• [Aim] Go through the listing and set it down exactly, leaving out its pictures.

• [Material]
<<<<

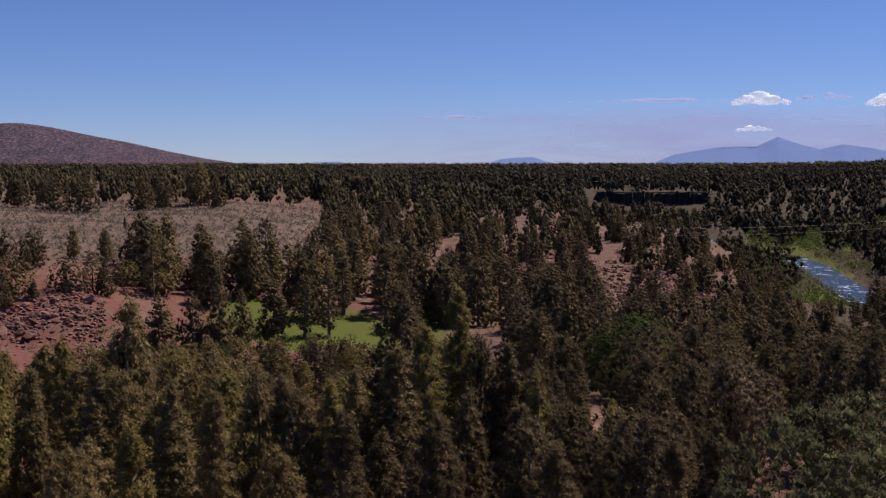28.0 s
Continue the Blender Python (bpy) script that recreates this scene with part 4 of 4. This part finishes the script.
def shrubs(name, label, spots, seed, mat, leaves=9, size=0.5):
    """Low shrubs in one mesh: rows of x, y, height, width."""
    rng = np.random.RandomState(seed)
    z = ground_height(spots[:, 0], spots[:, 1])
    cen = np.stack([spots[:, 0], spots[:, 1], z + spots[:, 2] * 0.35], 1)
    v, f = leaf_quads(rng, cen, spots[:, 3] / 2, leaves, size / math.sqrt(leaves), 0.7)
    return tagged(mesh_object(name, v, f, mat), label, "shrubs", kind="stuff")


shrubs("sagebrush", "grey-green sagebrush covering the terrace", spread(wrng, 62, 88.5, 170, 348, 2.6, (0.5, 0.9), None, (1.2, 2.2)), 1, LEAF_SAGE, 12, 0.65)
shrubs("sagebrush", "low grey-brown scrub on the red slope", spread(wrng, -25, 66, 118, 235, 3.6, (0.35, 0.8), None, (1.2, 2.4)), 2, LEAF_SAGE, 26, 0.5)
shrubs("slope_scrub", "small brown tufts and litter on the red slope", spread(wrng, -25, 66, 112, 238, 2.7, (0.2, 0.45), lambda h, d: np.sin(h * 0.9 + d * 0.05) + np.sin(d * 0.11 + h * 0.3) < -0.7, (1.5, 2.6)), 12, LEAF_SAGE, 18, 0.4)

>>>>

• [Correct output]
28.0 s
Continue the Blender Python (bpy) script that recreates this scene with part 4 of 4. This part finishes the script.
def shrubs(name, label, spots, seed, mat, leaves=9, size=0.5):
    """Low shrubs in one mesh: rows of x, y, height, width."""
    rng = np.random.RandomState(seed)
    z = ground_height(spots[:, 0], spots[:, 1])
    cen = np.stack([spots[:, 0], spots[:, 1], z + spots[:, 2] * 0.35], 1)
    v, f = leaf_quads(rng, cen, spots[:, 3] / 2, leaves, size / math.sqrt(leaves), 0.7)
    return tagged(mesh_object(name, v, f, mat), label, "shrubs", kind="stuff")


shrubs("sagebrush", "grey-green sagebrush covering the terrace", spread(wrng, 62, 88.5, 170, 348, 2.6, (0.5, 0.9), None, (1.2, 2.2)), 1, LEAF_SAGE, 12, 0.65)
shrubs("sagebrush", "low grey-brown scrub on the red slope", spread(wrng, -25, 66, 118, 235, 3.6, (0.35, 0.8), None, (1.2, 2.4)), 2, LEAF_SAGE, 26, 0.5)
shrubs("slope_scrub", "small brown tufts and litter on the red slope", spread(wrng, -25, 66, 112, 238, 2.7, (0.2, 0.45), lambda h, d: np.sin(h * 0.9 + d * 0.05) + np.sin(d * 0.11 + h * 0.3) < -0.7, (1.5, 2.6)), 12, LEAF_SAGE, 18, 0.4)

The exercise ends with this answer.